• Given information:
.....

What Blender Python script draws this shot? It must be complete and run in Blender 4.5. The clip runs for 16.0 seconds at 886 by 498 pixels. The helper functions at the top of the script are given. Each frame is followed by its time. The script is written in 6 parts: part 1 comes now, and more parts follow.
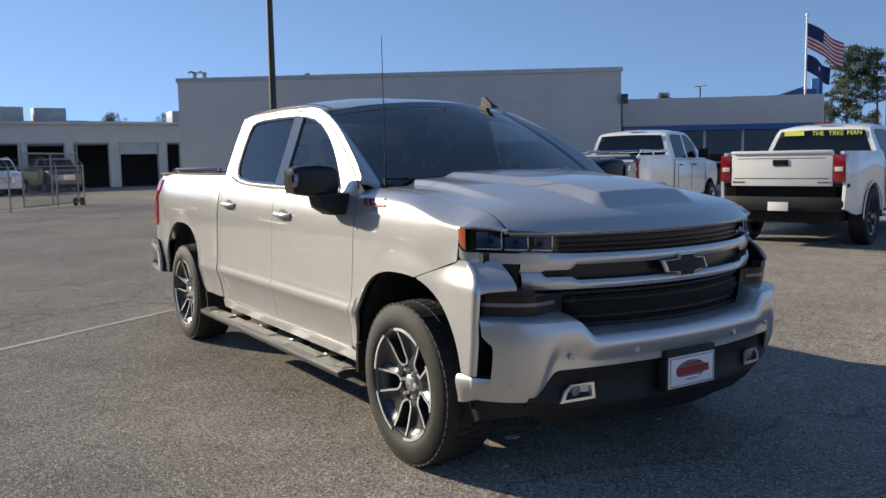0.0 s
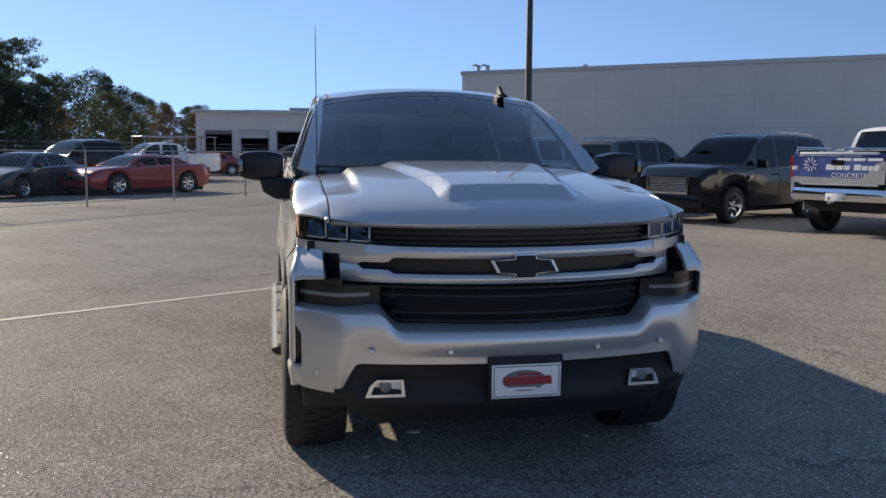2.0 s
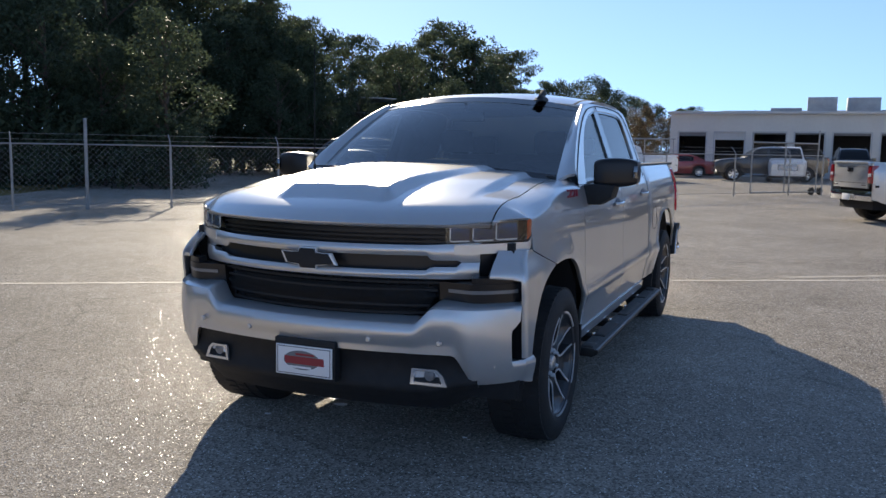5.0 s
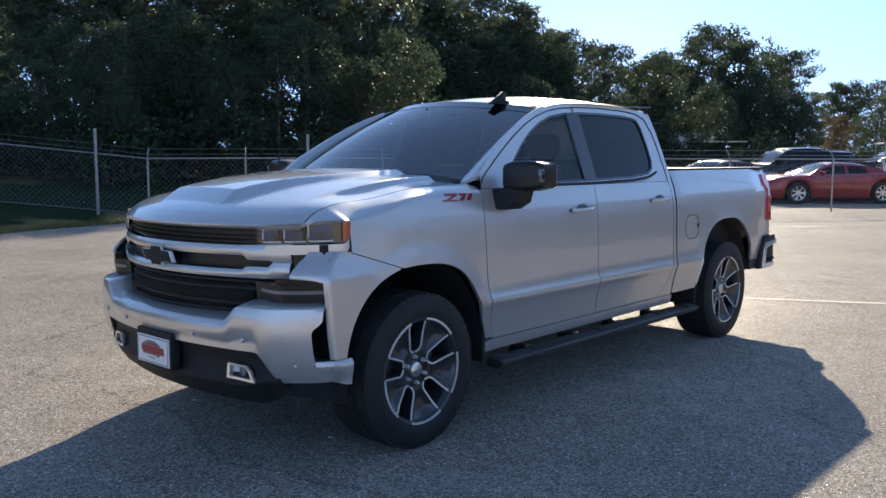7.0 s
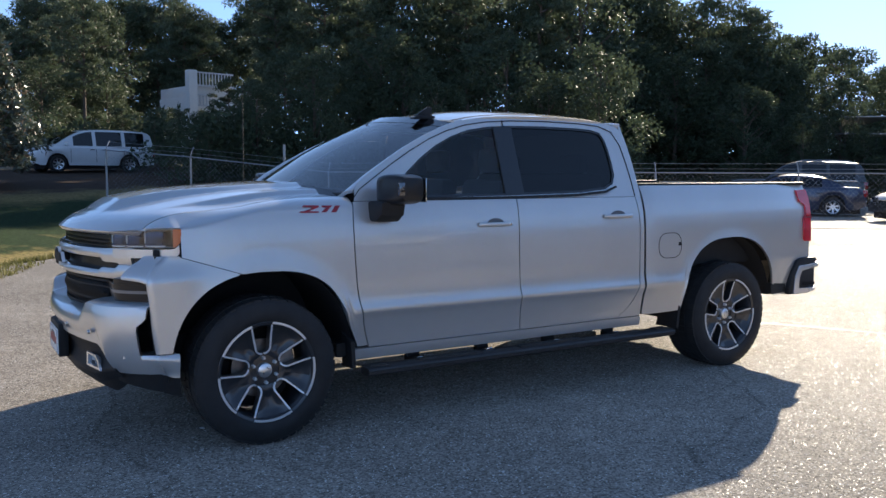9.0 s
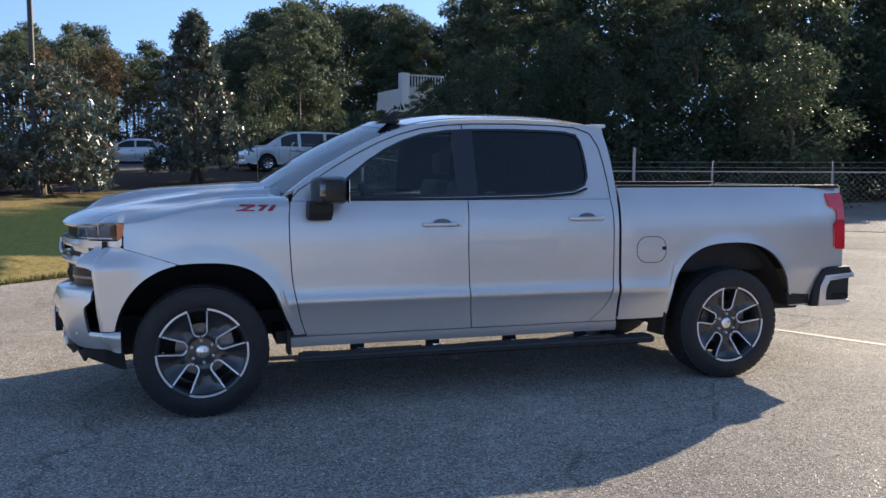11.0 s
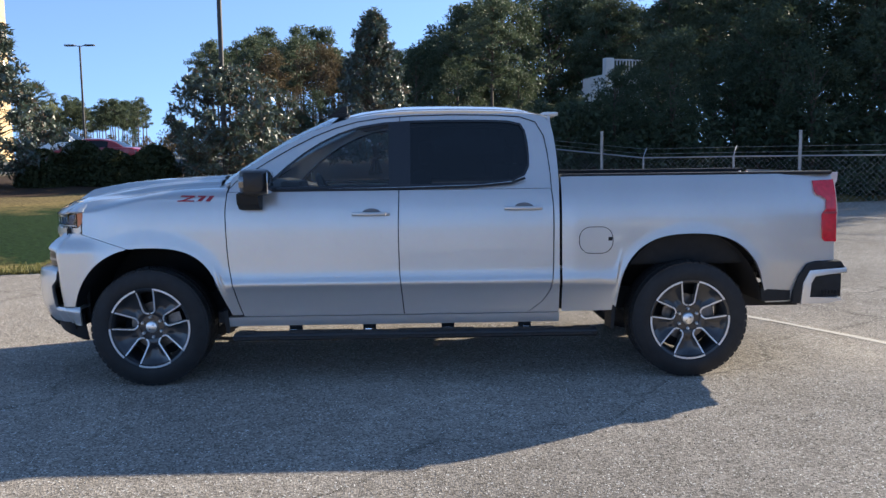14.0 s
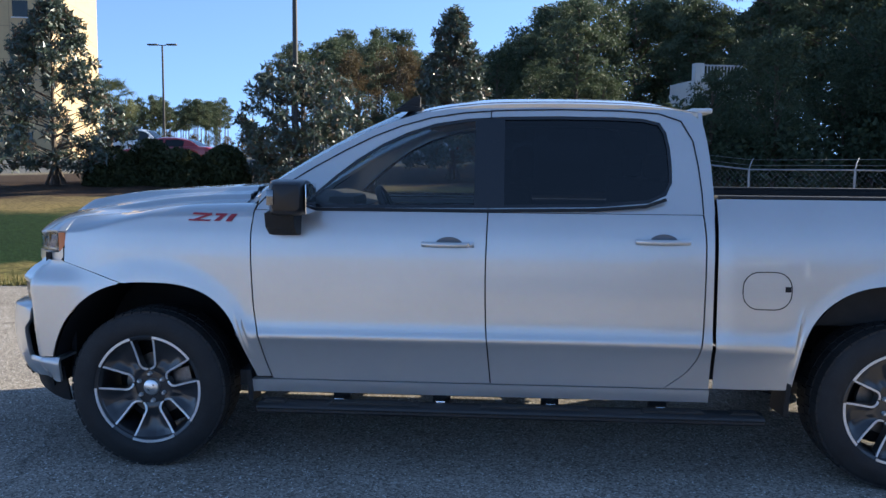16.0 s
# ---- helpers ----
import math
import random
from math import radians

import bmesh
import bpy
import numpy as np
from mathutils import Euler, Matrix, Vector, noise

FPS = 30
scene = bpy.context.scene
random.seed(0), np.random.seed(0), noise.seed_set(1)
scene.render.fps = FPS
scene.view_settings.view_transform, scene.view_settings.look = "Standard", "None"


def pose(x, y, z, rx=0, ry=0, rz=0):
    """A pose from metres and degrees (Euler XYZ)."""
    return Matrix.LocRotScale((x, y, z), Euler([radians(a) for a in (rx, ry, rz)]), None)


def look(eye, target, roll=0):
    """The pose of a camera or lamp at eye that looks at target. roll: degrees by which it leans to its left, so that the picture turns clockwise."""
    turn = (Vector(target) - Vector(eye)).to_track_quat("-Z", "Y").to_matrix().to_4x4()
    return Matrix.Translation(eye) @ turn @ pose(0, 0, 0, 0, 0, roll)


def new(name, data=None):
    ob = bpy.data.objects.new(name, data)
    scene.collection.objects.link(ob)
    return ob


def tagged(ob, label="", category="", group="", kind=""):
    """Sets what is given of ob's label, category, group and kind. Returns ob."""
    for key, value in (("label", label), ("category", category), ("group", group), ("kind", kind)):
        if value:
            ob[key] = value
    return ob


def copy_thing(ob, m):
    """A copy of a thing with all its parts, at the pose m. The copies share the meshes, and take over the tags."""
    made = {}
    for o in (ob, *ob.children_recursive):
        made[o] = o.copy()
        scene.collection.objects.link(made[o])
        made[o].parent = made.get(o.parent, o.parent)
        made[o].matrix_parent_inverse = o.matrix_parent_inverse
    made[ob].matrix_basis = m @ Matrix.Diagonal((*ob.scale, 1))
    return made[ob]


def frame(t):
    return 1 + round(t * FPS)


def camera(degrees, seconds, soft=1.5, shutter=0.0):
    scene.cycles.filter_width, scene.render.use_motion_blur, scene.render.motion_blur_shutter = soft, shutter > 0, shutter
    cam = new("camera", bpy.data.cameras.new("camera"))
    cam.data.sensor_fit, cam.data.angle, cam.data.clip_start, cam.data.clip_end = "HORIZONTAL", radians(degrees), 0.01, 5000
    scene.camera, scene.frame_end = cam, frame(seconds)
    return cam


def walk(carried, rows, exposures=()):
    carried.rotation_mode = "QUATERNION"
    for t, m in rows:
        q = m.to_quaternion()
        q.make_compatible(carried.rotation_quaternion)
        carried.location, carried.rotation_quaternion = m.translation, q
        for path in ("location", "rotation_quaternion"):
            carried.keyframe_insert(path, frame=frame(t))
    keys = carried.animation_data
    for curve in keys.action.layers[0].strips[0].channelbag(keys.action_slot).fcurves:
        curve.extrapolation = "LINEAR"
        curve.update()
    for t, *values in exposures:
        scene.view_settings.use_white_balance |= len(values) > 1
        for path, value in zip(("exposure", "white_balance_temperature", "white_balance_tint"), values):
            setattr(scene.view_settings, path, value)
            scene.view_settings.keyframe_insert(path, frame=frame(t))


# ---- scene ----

.....

• Exercise goal: Retype exactly, and only, the lines from the one containing "import bmesh" through the one containing "of a camera", both included.

• Exercise solution:
import bmesh
import bpy
import numpy as np
from mathutils import Euler, Matrix, Vector, noise

FPS = 30
scene = bpy.context.scene
random.seed(0), np.random.seed(0), noise.seed_set(1)
scene.render.fps = FPS
scene.view_settings.view_transform, scene.view_settings.look = "Standard", "None"


def pose(x, y, z, rx=0, ry=0, rz=0):
    """A pose from metres and degrees (Euler XYZ)."""
    return Matrix.LocRotScale((x, y, z), Euler([radians(a) for a in (rx, ry, rz)]), None)


def look(eye, target, roll=0):
    """The pose of a camera or lamp at eye that looks at target. roll: degrees by which it leans to its left, so that the picture turns clockwise."""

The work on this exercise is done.